(Animation scripts)
◇ ◇ ◇ ◇ ◇ ◇ ◇

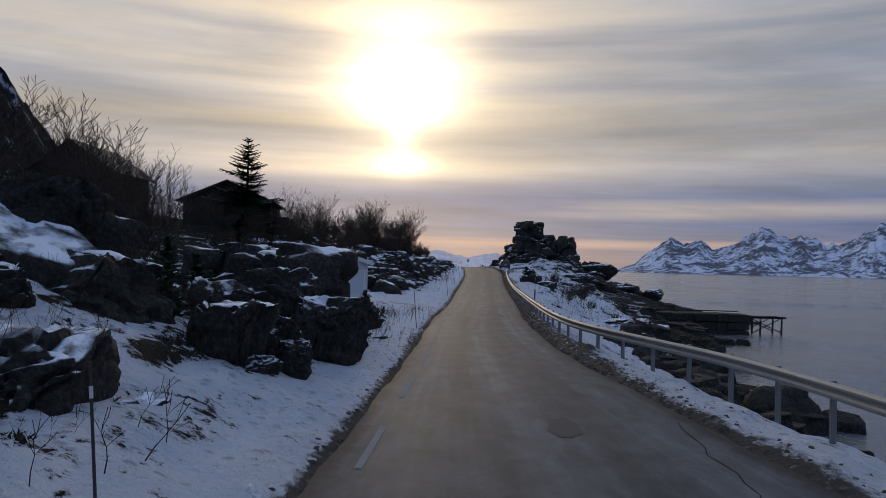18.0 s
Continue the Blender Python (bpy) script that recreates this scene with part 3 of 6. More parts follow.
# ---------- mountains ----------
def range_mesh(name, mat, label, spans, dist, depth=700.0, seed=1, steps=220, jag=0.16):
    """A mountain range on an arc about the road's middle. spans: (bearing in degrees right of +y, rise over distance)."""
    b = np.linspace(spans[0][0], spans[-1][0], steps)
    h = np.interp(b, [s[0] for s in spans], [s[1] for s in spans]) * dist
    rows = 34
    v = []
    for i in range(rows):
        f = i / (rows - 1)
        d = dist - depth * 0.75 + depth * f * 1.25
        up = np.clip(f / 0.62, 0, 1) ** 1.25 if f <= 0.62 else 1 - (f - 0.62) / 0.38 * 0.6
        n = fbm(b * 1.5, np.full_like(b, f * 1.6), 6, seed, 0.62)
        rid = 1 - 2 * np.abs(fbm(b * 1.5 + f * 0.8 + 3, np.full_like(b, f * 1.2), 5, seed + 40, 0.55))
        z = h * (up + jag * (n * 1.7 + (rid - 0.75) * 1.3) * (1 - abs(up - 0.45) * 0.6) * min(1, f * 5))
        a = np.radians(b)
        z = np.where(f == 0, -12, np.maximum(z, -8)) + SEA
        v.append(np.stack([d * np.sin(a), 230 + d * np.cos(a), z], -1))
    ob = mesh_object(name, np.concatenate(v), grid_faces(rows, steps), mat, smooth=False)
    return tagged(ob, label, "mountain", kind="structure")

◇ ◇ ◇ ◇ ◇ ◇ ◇

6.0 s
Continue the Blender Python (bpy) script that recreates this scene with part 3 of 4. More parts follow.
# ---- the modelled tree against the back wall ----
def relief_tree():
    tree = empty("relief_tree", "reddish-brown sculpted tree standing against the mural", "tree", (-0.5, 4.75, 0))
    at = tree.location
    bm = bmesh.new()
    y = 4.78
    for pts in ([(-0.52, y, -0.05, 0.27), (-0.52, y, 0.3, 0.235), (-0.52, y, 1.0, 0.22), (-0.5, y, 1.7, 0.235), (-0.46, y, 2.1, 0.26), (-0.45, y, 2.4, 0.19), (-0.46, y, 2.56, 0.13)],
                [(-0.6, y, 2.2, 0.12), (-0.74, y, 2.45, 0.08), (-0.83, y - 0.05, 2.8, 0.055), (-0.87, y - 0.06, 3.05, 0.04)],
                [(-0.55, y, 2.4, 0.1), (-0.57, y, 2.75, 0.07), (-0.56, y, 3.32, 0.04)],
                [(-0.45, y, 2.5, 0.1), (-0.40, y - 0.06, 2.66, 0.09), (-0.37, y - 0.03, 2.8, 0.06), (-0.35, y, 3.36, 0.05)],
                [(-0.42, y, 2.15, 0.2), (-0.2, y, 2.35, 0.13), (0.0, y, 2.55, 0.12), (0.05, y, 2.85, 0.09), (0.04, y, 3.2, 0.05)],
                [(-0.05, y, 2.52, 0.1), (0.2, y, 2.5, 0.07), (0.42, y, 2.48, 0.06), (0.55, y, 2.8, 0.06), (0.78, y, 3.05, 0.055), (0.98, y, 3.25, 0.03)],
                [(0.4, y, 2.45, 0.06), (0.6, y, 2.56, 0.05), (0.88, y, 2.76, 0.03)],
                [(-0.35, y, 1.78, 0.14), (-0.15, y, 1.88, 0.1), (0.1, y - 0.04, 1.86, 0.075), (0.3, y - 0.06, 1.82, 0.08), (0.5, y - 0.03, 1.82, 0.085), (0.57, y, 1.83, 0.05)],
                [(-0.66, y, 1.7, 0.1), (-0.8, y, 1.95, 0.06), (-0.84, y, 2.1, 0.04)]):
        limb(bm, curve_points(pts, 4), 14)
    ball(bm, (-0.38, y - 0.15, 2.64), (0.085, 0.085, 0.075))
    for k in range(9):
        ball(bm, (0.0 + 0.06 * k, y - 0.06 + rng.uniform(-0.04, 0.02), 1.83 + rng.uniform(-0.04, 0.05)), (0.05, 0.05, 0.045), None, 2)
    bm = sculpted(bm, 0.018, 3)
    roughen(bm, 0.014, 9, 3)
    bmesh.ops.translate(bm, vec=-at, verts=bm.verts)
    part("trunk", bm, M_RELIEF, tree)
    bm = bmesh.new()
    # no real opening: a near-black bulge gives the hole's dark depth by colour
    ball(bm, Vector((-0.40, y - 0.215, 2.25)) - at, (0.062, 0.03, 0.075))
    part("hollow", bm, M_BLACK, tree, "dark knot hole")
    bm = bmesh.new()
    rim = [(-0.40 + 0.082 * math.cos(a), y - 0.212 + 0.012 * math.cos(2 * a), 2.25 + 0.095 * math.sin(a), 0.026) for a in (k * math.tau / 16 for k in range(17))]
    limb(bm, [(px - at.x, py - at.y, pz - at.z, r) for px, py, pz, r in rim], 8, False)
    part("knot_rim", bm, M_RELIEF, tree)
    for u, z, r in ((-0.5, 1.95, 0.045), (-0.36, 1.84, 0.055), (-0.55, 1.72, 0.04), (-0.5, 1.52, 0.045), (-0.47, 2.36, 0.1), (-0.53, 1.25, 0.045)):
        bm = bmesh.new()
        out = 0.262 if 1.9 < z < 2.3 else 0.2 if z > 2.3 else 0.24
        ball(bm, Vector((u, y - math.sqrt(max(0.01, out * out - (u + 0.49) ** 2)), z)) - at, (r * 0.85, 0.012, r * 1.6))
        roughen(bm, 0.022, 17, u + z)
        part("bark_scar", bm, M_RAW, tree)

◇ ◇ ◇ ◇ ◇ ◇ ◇

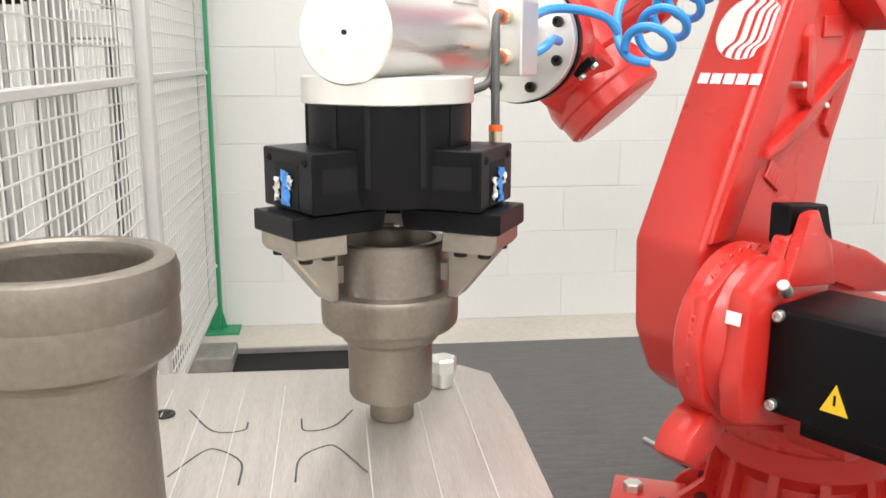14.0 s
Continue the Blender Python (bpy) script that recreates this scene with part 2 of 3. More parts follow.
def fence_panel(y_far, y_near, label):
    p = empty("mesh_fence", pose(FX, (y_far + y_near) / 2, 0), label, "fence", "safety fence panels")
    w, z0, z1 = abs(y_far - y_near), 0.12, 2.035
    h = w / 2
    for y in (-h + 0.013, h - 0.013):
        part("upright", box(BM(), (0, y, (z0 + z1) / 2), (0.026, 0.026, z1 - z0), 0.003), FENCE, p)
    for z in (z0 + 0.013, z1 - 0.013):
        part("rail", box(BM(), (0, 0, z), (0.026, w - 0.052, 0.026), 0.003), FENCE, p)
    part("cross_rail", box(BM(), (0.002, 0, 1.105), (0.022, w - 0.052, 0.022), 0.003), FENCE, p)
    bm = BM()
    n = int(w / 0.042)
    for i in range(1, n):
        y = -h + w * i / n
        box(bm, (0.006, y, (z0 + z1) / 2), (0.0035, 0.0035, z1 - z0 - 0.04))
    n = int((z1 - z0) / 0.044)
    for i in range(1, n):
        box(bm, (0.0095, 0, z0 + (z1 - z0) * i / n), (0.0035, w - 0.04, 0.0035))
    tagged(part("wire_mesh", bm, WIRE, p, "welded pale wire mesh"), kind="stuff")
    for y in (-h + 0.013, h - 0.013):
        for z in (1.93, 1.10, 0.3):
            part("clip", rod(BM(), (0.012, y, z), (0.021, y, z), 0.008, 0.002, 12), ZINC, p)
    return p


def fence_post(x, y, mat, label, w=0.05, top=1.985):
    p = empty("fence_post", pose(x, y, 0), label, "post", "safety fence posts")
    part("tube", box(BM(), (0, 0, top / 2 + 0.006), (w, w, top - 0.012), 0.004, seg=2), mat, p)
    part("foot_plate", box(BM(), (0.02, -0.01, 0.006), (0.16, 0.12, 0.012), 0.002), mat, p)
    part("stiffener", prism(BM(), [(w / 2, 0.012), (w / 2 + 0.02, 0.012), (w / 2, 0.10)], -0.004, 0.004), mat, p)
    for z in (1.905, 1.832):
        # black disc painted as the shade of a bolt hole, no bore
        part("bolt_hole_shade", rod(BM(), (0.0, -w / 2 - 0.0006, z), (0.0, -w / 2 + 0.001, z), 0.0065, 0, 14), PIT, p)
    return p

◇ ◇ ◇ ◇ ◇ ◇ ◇

Show the lines of the records that contain the word "scene".

Continue the Blender Python (bpy) script that recreates this scene with part 3 of 6. More parts follow.
Continue the Blender Python (bpy) script that recreates this scene with part 3 of 4. More parts follow.
Continue the Blender Python (bpy) script that recreates this scene with part 2 of 3. More parts follow.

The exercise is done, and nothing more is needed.